The metro area so far appears slow to embrace a trend described as “huge” by the president of the American Library Association (ALA). The firm recommended by the ALA as a source of steeply discounted portable hot spots to libraries reports that about 360 systems across the country have taken up its offer, but only one in Minnesota.
And that one, the St. Paul Public Library, is warning it may have to withdraw its units unless it can find a sustainable funding source.
Debate over whether to offer hot spots is part of the larger challenge faced by libraries to keep up with a changing digital landscape. Minnesota libraries in the past decade have roughly doubled their number of in-house computers, adding thousands. But as more and more patrons bring their own tablets and laptops to the library for in-house Wi-Fi, use of desktop computers has dropped by millions of sessions a year.
A mobile hot spot is a gadget about the size of human hand that can connect 15 nearby devices to the internet, pulling signals from cell towers to avoid the need for wiring.
At a time when some library systems are seeing a decline in conventional services, libraries that do offer hot spots say they are the hottest item they lend. Those libraries still on the sidelines, however, say they are leery for a number of reasons.
First, library patrons commonly endure long waits for the units. With 130 units available through the St. Paul libraries, holds can last months even though most units can be retained for only a week.
And then there’s the issue of finding a reliable funding source to buy them. Many systems offering hot spots get grants to do so, but librarians worry about being forced to yank the popular option for lack of funding after users get accustomed to it.
The need is undeniable: Librarians can see it as they open for the day and lock up at night.
“Before our branches open, in warm weather you see people leaning up against the building with their device, logging in,” said Dakota County’s chief librarian, Margaret Stone. In St. Paul, librarian Rebecca Ryan has seen people sitting on steps outside a library with a laptop.
Across the nation, ALA President Julie Todaro said, programs to lend portable hot spots to bring the internet to low-income households are becoming hugely popular. “In Brooklyn, in Atlanta, in Kansas City, libraries are stepping in — many, many are going in that direction,” she said.
Portable — but pricey
Librarians stress that the whole world of information and connection is switching online. Sixty percent of the reference books you used to see in libraries are gone, Todara said; they are available online only. The paper tax forms that libraries used to dispense are gone too, said Phoebe Larson of the St. Paul system. People now file mostly online.
“We’ll send you to the IRS for them if you want paper these days,” she said.
Seattle Public Library officials weren’t sure there would be much demand when they began lending hot spots, but within hours “there were hundreds and hundreds of holds on them,” said spokeswoman Andra Addison. The system now offers 825 units, and still the waits can last weeks, she said.
A Twin Cities librarian gasped when told that, based on the online catalog for the Denver Public Library, it looked like 634 patrons were waiting recently for 36 units.

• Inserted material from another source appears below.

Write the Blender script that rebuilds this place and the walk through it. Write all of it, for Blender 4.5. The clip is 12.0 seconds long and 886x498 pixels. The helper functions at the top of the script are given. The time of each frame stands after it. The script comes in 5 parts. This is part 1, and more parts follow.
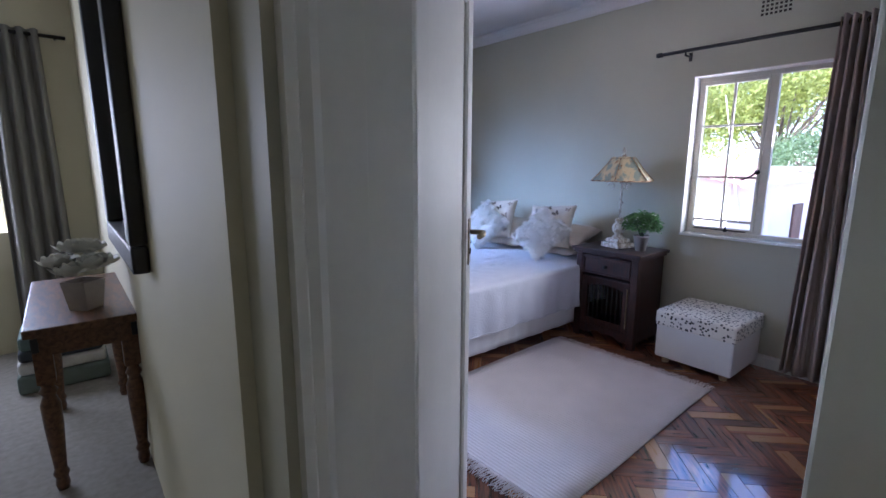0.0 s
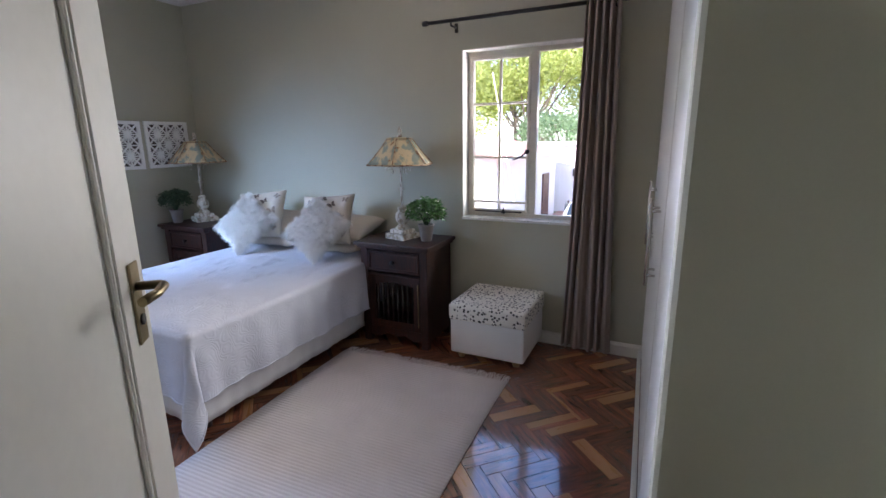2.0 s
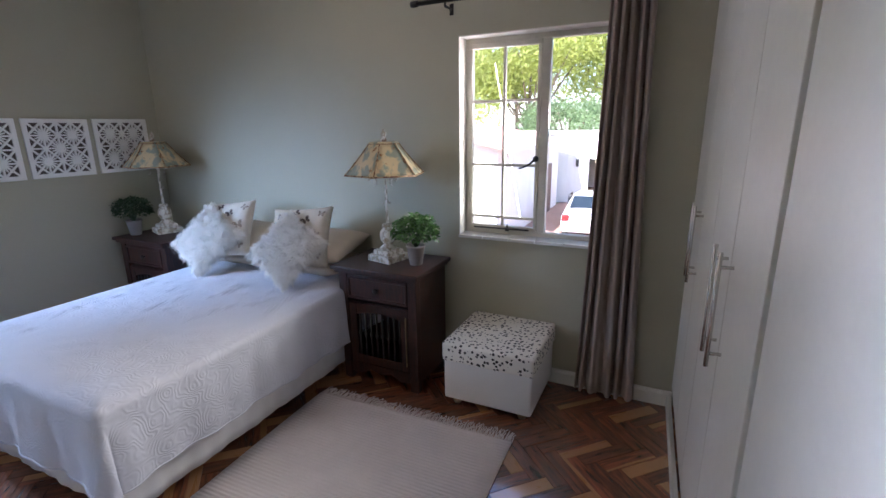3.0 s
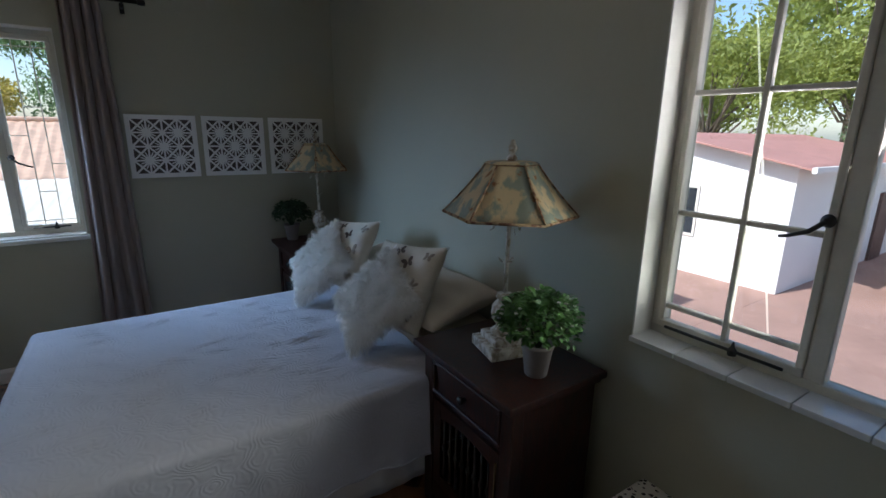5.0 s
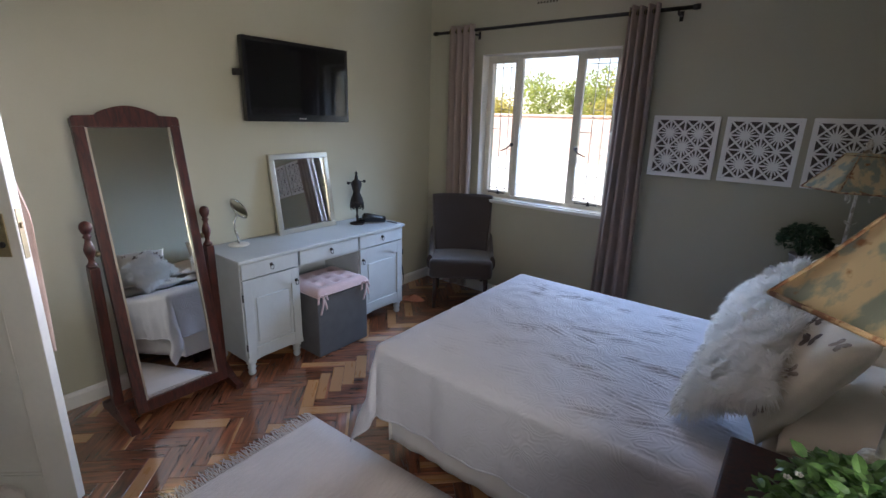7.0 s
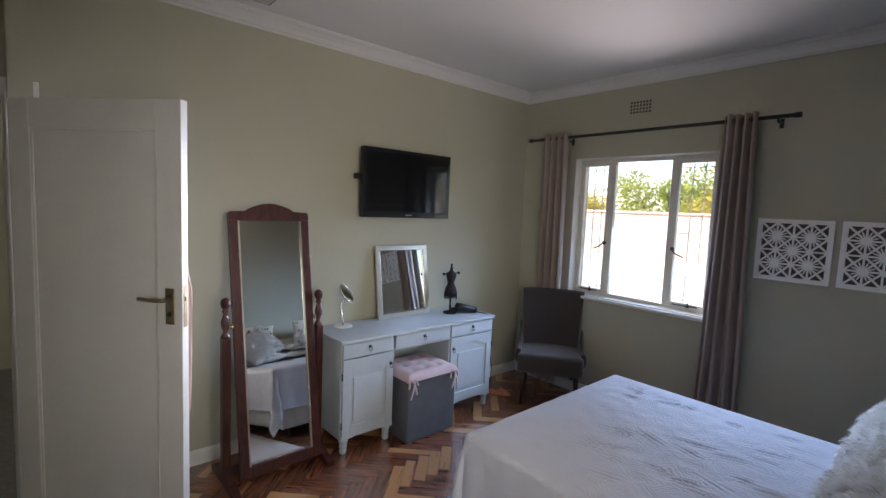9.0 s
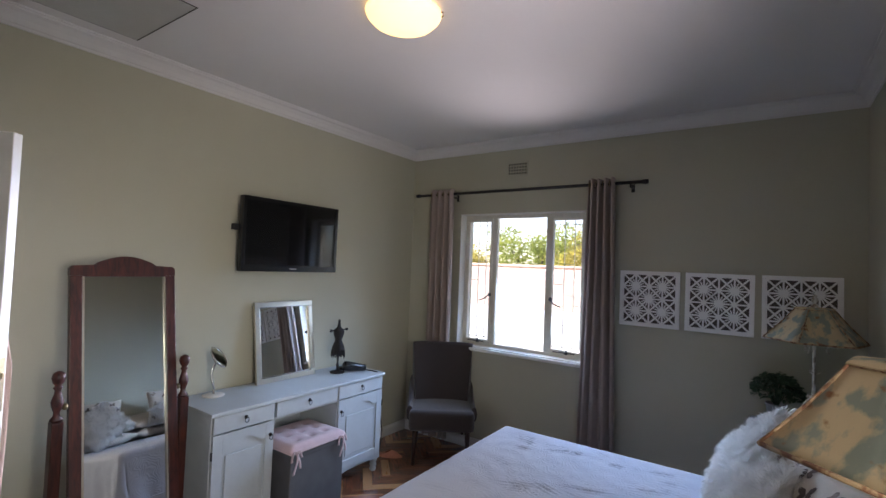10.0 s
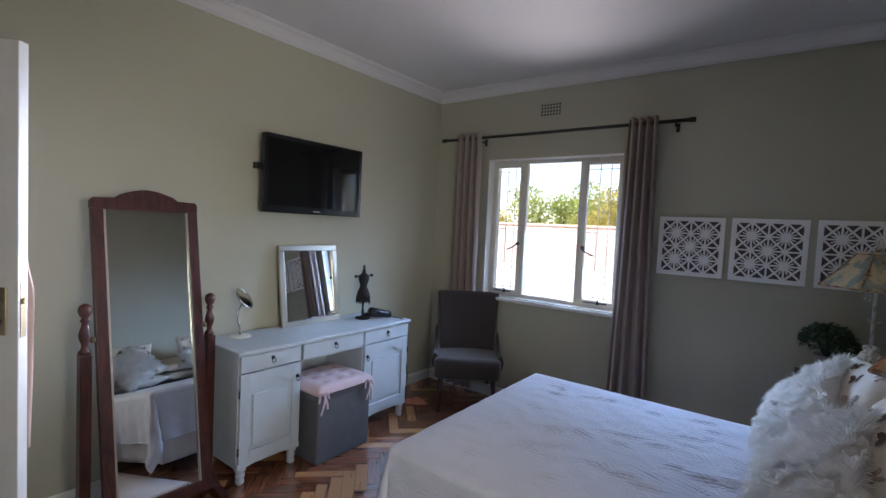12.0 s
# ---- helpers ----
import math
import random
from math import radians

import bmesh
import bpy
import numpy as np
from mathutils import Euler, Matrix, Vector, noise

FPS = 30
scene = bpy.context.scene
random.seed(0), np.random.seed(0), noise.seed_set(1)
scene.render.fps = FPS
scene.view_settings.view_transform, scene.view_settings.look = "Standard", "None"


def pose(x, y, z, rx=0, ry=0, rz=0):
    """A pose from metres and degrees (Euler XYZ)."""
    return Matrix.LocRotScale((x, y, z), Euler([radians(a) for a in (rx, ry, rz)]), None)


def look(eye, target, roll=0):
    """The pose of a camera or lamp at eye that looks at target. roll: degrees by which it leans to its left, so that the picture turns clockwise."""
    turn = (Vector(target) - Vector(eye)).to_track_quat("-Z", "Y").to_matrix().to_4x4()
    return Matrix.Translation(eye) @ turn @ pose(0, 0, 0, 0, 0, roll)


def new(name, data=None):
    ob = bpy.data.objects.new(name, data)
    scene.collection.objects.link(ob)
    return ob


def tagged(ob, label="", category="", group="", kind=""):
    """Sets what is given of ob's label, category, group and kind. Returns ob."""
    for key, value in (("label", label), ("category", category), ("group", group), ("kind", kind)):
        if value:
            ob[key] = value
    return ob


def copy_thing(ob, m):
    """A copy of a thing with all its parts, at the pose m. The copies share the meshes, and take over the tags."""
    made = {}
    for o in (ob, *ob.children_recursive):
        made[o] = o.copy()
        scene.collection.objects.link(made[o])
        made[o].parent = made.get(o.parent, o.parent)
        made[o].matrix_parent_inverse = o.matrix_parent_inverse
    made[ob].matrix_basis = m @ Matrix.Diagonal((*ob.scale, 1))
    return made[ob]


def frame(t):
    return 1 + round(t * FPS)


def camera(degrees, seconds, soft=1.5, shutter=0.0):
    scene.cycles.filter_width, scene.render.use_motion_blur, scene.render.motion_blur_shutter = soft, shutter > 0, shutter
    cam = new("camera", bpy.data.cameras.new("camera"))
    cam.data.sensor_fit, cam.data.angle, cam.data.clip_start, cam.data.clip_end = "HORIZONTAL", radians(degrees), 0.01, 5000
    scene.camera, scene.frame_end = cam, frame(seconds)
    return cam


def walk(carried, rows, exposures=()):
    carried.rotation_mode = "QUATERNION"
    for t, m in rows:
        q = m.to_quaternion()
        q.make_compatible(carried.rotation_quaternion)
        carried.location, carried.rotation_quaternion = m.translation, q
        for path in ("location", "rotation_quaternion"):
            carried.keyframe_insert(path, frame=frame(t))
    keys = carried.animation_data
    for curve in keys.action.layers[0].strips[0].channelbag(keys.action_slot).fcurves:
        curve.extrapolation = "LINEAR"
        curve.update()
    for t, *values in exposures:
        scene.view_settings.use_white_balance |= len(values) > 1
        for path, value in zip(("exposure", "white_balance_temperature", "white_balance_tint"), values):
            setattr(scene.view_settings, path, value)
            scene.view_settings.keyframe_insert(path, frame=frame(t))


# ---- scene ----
cam = camera(87.1, 12.0)
PATH = [
    (0, (1.732, 0.858, 1.40), (2.975, 2.38, 1.038), 0.2),
    (0.5, (1.89, 0.942, 1.325), (3.35, 2.253, 0.943), -0.5),
    (1, (2.026, 0.998, 1.318), (3.655, 2.083, 0.910), -0.5),
    (1.5, (2.158, 1.068, 1.337), (3.881, 1.993, 0.919), -0.8),
    (2, (2.284, 1.134, 1.428), (4.041, 1.975, 0.975), -0.8),
    (2.5, (2.522, 1.242, 1.524), (4.287, 2.035, 1.019), -0.7),
    (2.7, (2.632, 1.279, 1.529), (4.388, 2.09, 1.022), -0.7),
    (4.3, (3.602, 1.476, 1.534), (5.181, 2.613, 1.069), 0.5),
    (4.5, (3.748, 1.504, 1.546), (5.202, 2.787, 1.056), 0.3),
    (5, (4.052, 1.589, 1.551), (5.121, 3.207, 1.06), 0.9),
    (5.5, (4.385, 1.617, 1.563), (4.834, 3.499, 1.055), 1.7),
    (6, (4.651, 1.666, 1.573), (4.481, 3.59, 1.053), 1.5),
    (6.5, (4.805, 1.697, 1.572), (4.079, 3.483, 1.039), 1.6),
    (7, (4.939, 1.711, 1.576), (3.765, 3.235, 1.03), 1.6),
    (7.2, (5.002, 1.731, 1.572), (3.731, 3.178, 1.033), 1.6),
    (8.8, (4.963, 1.576, 1.625), (3.449, 2.858, 1.372), 2.1),
    (9, (4.997, 1.585, 1.606), (3.501, 2.9, 1.429), 2.4),
    (9.5, (4.948, 1.568, 1.651), (3.619, 3.062, 1.61), 2.2),
    (10, (4.929, 1.593, 1.605), (3.789, 3.235, 1.676), 2.3),
    (10.5, (4.922, 1.664, 1.522), (3.934, 3.401, 1.605), 2.2),
    (11, (4.888, 1.667, 1.496), (4.048, 3.482, 1.504), 2.2),
    (11.5, (4.862, 1.663, 1.498), (4.049, 3.49, 1.45), 2.3),
    (12, (4.801, 1.671, 1.484), (3.602, 3.268, 1.384), 2.8),
]
EXPOSURES = [(0.0, 2.08, 4950, 27), (1.0, 2.05, 4950, 25), (1.5, 2.0, 5400, 22), (3.0, 1.95, 5650, 21), (4.5, 1.15, 5500, 11), (5.5, 0.0, 5600, 11), (6.5, 1.18, 6100, 20), (7.5, 1.25, 5750, 20), (9.5, 1.25, 6000, 21), (11.0, 1.2, 5550, 22), (12.0, 1.2, 5650, 20)]
walk(cam, [(t, look(eye, target, roll)) for t, eye, target, roll in PATH], EXPOSURES)

# ---- world, sun, large lights ----
world = bpy.data.worlds.new("sky_world")
scene.world = world
world.use_nodes = True
wn = world.node_tree.nodes
wl = world.node_tree.links
sky = wn.new("ShaderNodeTexSky")
sky.sky_type = 'NISHITA'
sky.sun_disc = False
sky.sun_elevation = radians(40)
sky.sun_rotation = radians(281)
wl.new(sky.outputs[0], wn["Background"].inputs[0])
wn["Background"].inputs[1].default_value = 0.15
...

Long waits were the main reason mentioned by Johannah Genett, a division manager for the Hennepin County Library, to explain why the Hennepin system is hesitant about hot spot lending. Hennepin, while upgrading broadband speeds in library buildings, is more inclined to work with partners such as school districts furnishing hot spots to low-income students.
Library systems such as St. Paul’s often get outside grants for special services but run into trouble when the grants vaporize. “It’s very difficult to take away a library service” once patrons have grown accustomed to it, Stone said.
Conversely, the ALA notes that libraries can find much cheaper hot spot alternatives than the average person would get on the open market. The association points its members to a firm called Mobile Beacon, which provides nonprofits with $10 a month unlimited data plans; commercial providers charge $50 or more a month.
The units themselves can cost libraries as little as $18 upfront, said Mobile Beacon spokeswoman Lauren Yergeau.
Minnesota has been willing to subsidize the digital divide in the state’s rural areas. The Legislature last year set aside $35 million for grants to bring digital service to unserved or underserved areas of the state. A sliver of that, about $171,000, landed in the upscale Hennepin County suburb of Medina, where incomes tower over those of Edina but large estates can make connectivity pricey.
For libraries, targeting hot spots to disadvantaged patrons vs. general library patrons is another issue. St. Paul performs the delicate dance by offering hot spots only at inner-city branches, but then not denying them to anyone.
The prospect of St. Paul residents continuing to borrow hot spots has improved just in the past few weeks. Funds have been found to allow the library to offer hot spots for the rest of the school year for sure, and perhaps through the end of 2017.
“We realize it’s such a popular program. Patrons love it. ... We’ll work on more sustainable funding,” Larson said.
And to people who take Wi-Fi for granted, said Santiago, just try living without easy access.
“A lot of jobs these days don’t even have paper applications,” she said. “They tell you to apply online.”